You are now back on the old circuit, and you come to a complex. There’s a really quick lefthander down the hill, taken in fifth gear, followed by the right-hander which is in third. You have to make a compromise, either going in very fast into the first one, or going in a little bit slower in the first one and then carrying a lot of speed out of the second one onto the straight. There are always two different lines. I think they’re both nearly the same, but it’s not the easiest combination.

Then you go down the hill to the Dunlop Hairpin. It’s a very long corner, even more than 180 degrees – probably about 200 degrees, because it closes a little bit down in the end. It’s important to carry a lot of speed into this corner because it’s so long, and that’s where you will make the time. Maybe it’s not so important to brake as late as possible, just to make sure you have some good apex speed. It’s taken in second gear.

You have to be very early on the power because it goes up the hill, so you need absolutely every extra rev to carry more speed to gain some time up the hill. Then there’s the left/right chicane, which is very easy flat these days. You’re in sixth gear, changing to seventh already. With the V10 it was more of a challenge, but with more downforce and not so much horsepower, it’s easier.

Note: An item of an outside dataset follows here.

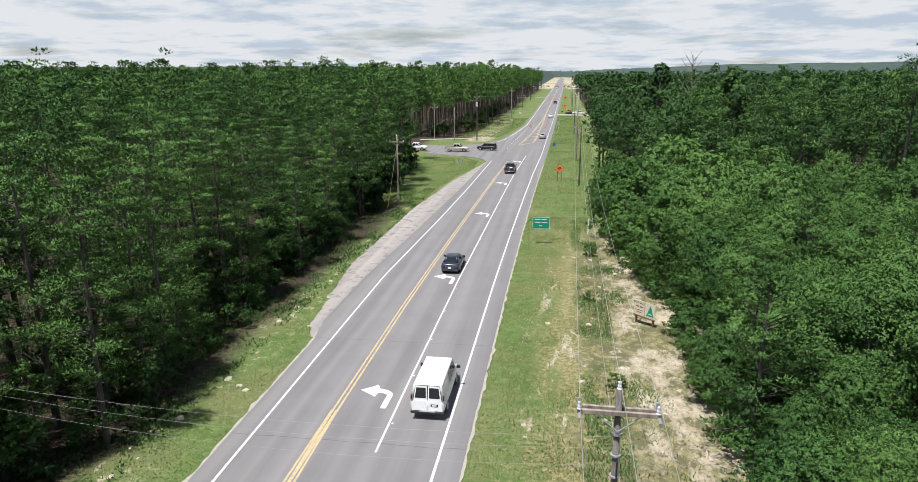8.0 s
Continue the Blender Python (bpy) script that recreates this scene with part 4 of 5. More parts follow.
# ---------------------------------------------------------------- signs
def lettering(text, size, m, mat, parent, name="lettering"):
    cu = bpy.data.curves.new(name, "FONT")
    cu.body, cu.size, cu.align_x, cu.align_y, cu.extrude = text, size, "CENTER", "CENTER", 0.002
    tmp = bpy.data.objects.new(name, cu)
    scene.collection.objects.link(tmp)
    bpy.context.view_layer.update()
    me = bpy.data.meshes.new_from_object(tmp.evaluated_get(bpy.context.evaluated_depsgraph_get()))
    bpy.data.objects.remove(tmp)
    me.materials.clear()
    me.materials.append(mat)
    return under(name, me, parent, m=m)


FACING = pose(0, 0, 0, 90, 0, 0)


def plate(pts, y0, y1):
    """A flat plate, outlined in x and z."""
    bm = bmesh.new()
    a, b = [bm.verts.new((x, y0, z)) for x, z in pts], [bm.verts.new((x, y1, z)) for x, z in pts]
    bm.faces.new(a), bm.faces.new(b[::-1])
    n = len(pts)
    for i in range(n):
        bm.faces.new((a[i], b[i], b[(i + 1) % n], a[(i + 1) % n]))
    return bm


def rect(x0, x1, z0, z1):
    return [(x0, z0), (x1, z0), (x1, z1), (x0, z1)]


def bars(parent, rows, y, mat):
    for x0, x1, z0, z1 in rows:
        part("text_bar", plate(rect(x0, x1, z0, z1), y - 0.004, y), mat, parent)


def junction_sign():
    s = thing("road_sign", pose(5.39, 29.95, -0.08, -25, 4.5, 0) @ Matrix.Scale(0.91, 4), "blue junction sign and county route shield on a thin post", "road sign")
    part("post", boxed(-0.03, 0.03, -0.025, 0.025, -0.2, 4.2), GALV, s, "thin pale steel post")
    top = part("upper_plate", plate(rect(-0.32, 0.32, 3.92, 4.36), -0.045, -0.035), WHITE, s, "white-bordered blue plate")
    part("plate_face", plate(rect(-0.295, 0.295, 3.945, 4.335), -0.052, -0.046), BLUE, top)
    lettering("JCT", 0.36, pose(0, -0.056, 4.135) @ FACING, WHITE, top)
    pent = lambda k: [(x * k, 3.47 + z * k) for x, z in ((-0.26, -0.42), (0.26, -0.42), (0.39, 0.12), (0.0, 0.42), (-0.39, 0.12))]
    low = part("shield", plate(pent(1.0), -0.045, -0.035), WHITE, s, "white-bordered blue five-sided shield")
    part("shield_face", plate(pent(0.93), -0.052, -0.046), BLUE, low)
    lettering("279", 0.34, pose(0, -0.056, 3.42) @ FACING, WHITE, low)
    bars(low, [(-0.2, 0.2, 3.635, 3.675), (-0.13, 0.13, 3.14, 3.175)], -0.053, WHITE)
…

Then there’s another left/right combination. They are very quick corners, and a little bit banked, so you’re very, very fast there. You’re taking them in fourth gear, and you can do both at the maximum. You don’t need to save something in the first for the second one or whatever, you just go as quickly as possible through the first one. It’s followed by a really nice straight, with a little kink. You get up to seventh and then you arrive at the chicane. The nice thing there is that the braking area is up the hill, so you can brake very late. You’re arriving there at 300km/h, and you’re braking at maybe 65-70 meters for a chicane which is taken at about 80km/h at the apex.

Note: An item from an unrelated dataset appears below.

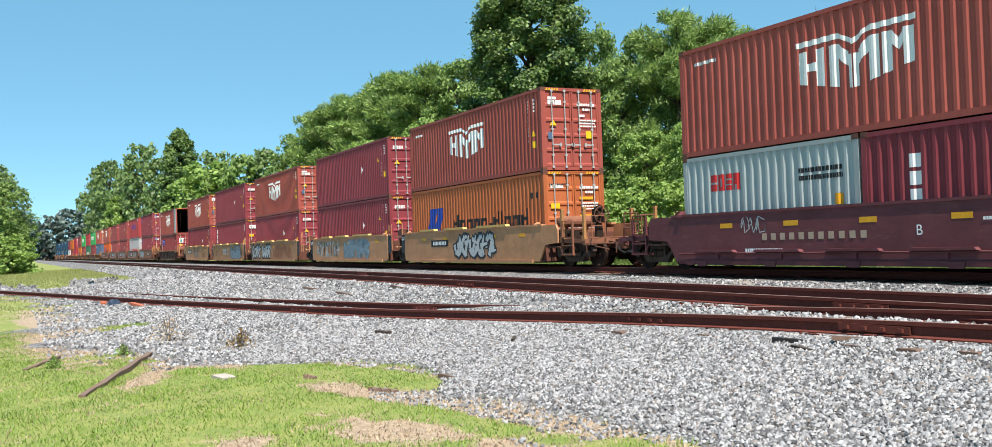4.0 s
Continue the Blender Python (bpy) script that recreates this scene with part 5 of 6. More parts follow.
# front end at 16 s, lower boxes, upper box, wagon: kind, length, colour, outer left, outer right, gap to the next well, paint, label, detail
TRAIN = [
    (305.71, [WHITE53], WHITE53, ("smooth", T53, "bnsf", True, True, 4.1, ex_w53, BN, 1)),
    (281.96, [TEX20, HY20], TEX, ("smooth", T40, "bnsf", False, True, 3.3, ex_bnsf, BN, 2)),
    (266.43, [BRL20, BR20], EVER, ("smooth", T40, "bnsf", False, False, 3.4, ex_bnsf2, BN, 2)),
    (251.35, [BRN], HMM, ("smooth", T40, "bnsf", False, False, 3.3, ex_bnsf3, BN, 2)),
    (235.74, [EVERL], HMM, ("smooth", T40, "bnsf", False, False, 3.4, ex_bnsf4, BN, 2)),
    (219.99, [TEX20, OOCL20], HMM, ("smooth", T40, "bnsf", True, False, 3.4, ex_bnsf5, BN, 2)),
    (200.10, [LLOYDD], HMM, ("smooth", T40, "tan", False, True, 3.0, ex_tan1, TN, 2)),
    (184.98, [MAR], MAR, ("smooth", T40, "tan", False, False, 4.1, ex_tan2, TN, 2)),
    (168.53, [MAR], HMM, ("smooth", T40, "tan", False, False, 4.0, ex_tan3, TN, 2)),
    (152.88, [TEX], MAR, ("smooth", T40, "tan", False, False, 2.8, ex_tan4, TN, 2)),
    (137.58, [MARW], HMM, ("smooth", T40, "tan", True, False, 3.4, ex_tan5, TN, 2)),
    (117.38, [NOL], OPEN, ("rib", T40, "black", True, True, 3.4, ex_sooty, "sooty rib-sided single well wagon", 2)),
    (97.40, [BEAC], BEAC, ("smooth", T40, "dirty", False, True, 3.1, ex_dirty_first, DT, 2)),
    (81.82, [YANG], RHMM, ("smooth", T40, "dirty", False, False, 3.4, ex_dirty(121, -8.6, "C"), DT, 2)),
    (66.11, [BRNWH], BRN, ("smooth", T40, "dirty", False, False, 3.2, ex_dirty(125, -8.4), DT, 2)),
    (50.50, [BRNT], BRNT, ("smooth", T40, "dirty", False, False, 3.9, ex_dirty(131, -7.2, "E"), DT, 2)),
    (34.86, [LLOYDR], GAP, ("smooth", T40, "dirty", True, False, 3.4, ex_dirty_last, DT, 2)),
    (14.76, [BLUEC], HMM, ("rib", T40, "ochre", False, True, 3.3, ex_panel(-11.0), RB, 2)),
    (-0.85, [MAR], EVER, ("rib", T40, "ochre", False, False, 3.9, ex_panel(-8.0), RB, 2)),
    (-17.10, [UASC], CAI, ("rib", T40, "ochre", False, False, 3.8, ex_panel(-5.2, True), RB, 2)),
    (-33.21, [BRNT], EVER, ("rib", T40, "ochre", False, False, 3.4, ex_panel(-9.4), RB, 2)),
    (-48.91, [LLOYD], BEAC, ("rib", T40, "ochre", True, False, 3.4, ex_panel(-10.8), RB, 2)),
    (-69.37, [CAIW], CAIG, ("rib", T40, "ochre", False, True, 3.6, ex_d400, RB, 2)),
    (-85.20, [BRNW], LLOYDS, ("rib", T40, "ochre", False, False, 3.4, ex_panel(-7.2), RB, 2)),
    (-101.33, [OOCL], TEX, ("rib", T40, "ochre", True, False, 3.4, ex_panel(-11.4), RB, 2)),
    (-121.39, [PRIME_LL], PRIME_L, ("smooth", T53, "rusty", True, True, 4, ex_lakes, SM, 2)),
    (-145.40, [PRIME_LL], PRIME_L, ("rib", T53, "ochre", True, True, 4, ex_geese, RS, 2)),
    (-169.11, [PRIME_DL], PRIME_D, ("smooth", T53, "rusty", True, True, 4, ex_goke, SM, 2)),
    (-193.51, [PRIME_WL], PRIME_D, ("smooth", T53, "ochre", True, True, 4, ex_cros, SM, 2)),
    (-217.16, [PRIME_W], None, ("rib", T53, "rusty", True, True, 4, None, RS, 2)),
    (-241.56, [PRIME_DL], PRIME_LH, ("rib", T53, "rusty", True, True, 4, ex_lunch, RS, 2)),
    (-265.35, [PRIME_D], None, ("rib", T53, "rusty", True, True, 4, ex_lunch2, RS, 2)),
    (-288.91, [TTXG], JBY, ("rib", T53, "bnsf", False, True, 4.1, ex_b53, B5, 2)),
    (-309.57, [JBP], None, ("rib", T53, "bnsf", False, False, 3.6, ex_b53, B5, 2)),
    (-329.02, [JBL], SCH, ("rib", T53, "bnsf", True, False, 4, ex_b53, B5, 2)),
    (-352.35, [GRNG], LIME, ("rib", T53, "bnsf", True, True, 4, None, B5, 1)),
    (-376.22, [HUB], CORAL, ("rib", T53, "rusty", False, True, 4, None, RS, 1)),
    (-396.32, [HUB], HUB, ("rib", T53, "rusty", False, False, 4.1, None, RS, 1)),
    (-417.22, [HUBD], HUB, ("rib", T53, "rusty", True, False, 4, None, RS, 1)),
]
far = [([HUBD], WHT), ([HUBD], HUBD), ([HUB], HUB), ([GRNG], WHT), ([HUB], HUBD), ([HUBD], HUB), ([GRNG], HUBD), ([HUB], WHT)]
for i in range(17):
    low, up = far[i % 8]
    TRAIN.append((-441.0 - 22.0 * i, low, up, ("rib", T53, "rusty", True, True, 4, None, RS, 0)))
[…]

It’s really hard deceleration, and it’s an absolutely fantastic feeling to brake so late. You’re in second gear again, and you have to be careful because they’ve changed the curbs over the years and you can’t really attack them any more, because otherwise your front wing will be broken. There’s a quick exit and you accelerate to fourth gear, and then there’s the last corner. It’s a long right-hander that is taken in third, and is very difficult. You just touch the brakes a little bit and carry a lot of speed in, and you go back on the power and run really wide onto the big curbs on the outside.

In my experience it’s one of the most difficult corners, because if you go in too quickly you get understeer in the middle, and sometimes you have a little bit of oversteer in the entry. It’s really easy to make a mistake in this corner and lose some time.